Le Collisionneur linéaire compact (CLIC) et le Collisionneur linéaire international (ILC) accéléreront des particules et généreront des collisions de manières différentes. Toutefois, les projets de détecteurs en développement présentent de nombreux points communs.

 

Contrôle approfondi des puces Timepix dans le faisceau d’essai du DESY avec l’aide du télescope de faisceaux.

Dominik Dannheim, physicien au CERN, explique que la conception des détecteurs du CLIC reprend la conception des détecteurs de l’ILC en y apportant quelques modifications. « Lorsque le projet a débuté, il y a quelques années, nous ne voulions pas réinventer la roue, note le chercheur.
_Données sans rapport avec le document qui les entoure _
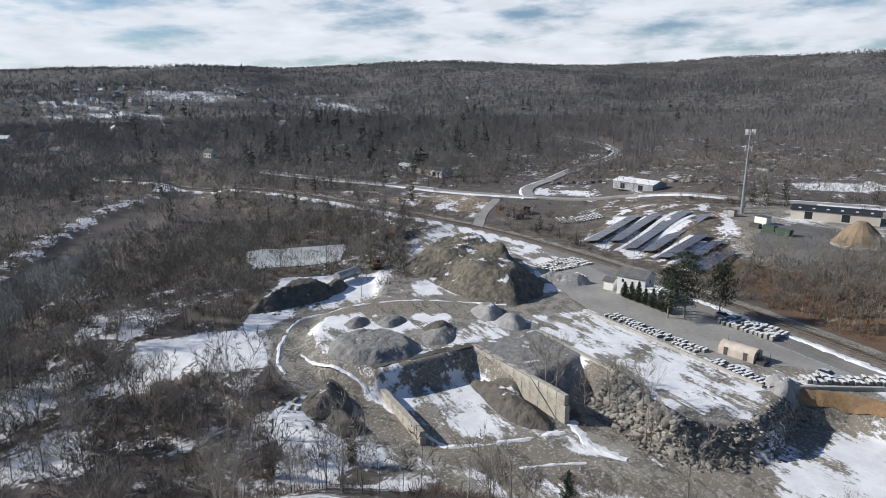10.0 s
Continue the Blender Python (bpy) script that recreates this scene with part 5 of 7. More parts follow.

La conception validée des détecteurs de l’ILC a constitué un point de départ idéal pour notre projet. »

Différences essentielles
Qu’il s’agisse du CLIC ou de l’ILC, les physiciens attendent des détecteurs qu’ils soient polyvalents et capables de fournir des mesures d’une extrême précision. Toutefois, les paramètres de fonctionnement des collisionneurs seront très différents, ce qui aura d’importantes conséquences sur les différents éléments des détecteurs. Alors que l’énergie de collision prévue pour l’ILC est de 500 GeV (avec la possibilité de la porter à 1 TeV), les collisions du CLIC atteindront 3 TeV. La structure des paquets est également très différente. La distinction majeure réside dans la synchronisation des collisions. À l’ILC, les électrons et les positons entrent en collision par croisements de paquets répartis sur des trains de paquets de près d’une milliseconde. Au CLIC, en revanche, les trains de paquets ne durent guère plus de 156 nanosecondes. De ce fait, il sera plus difficile pour les détecteurs du CLIC de discerner les événements rares dans le bruit de fond des collisions.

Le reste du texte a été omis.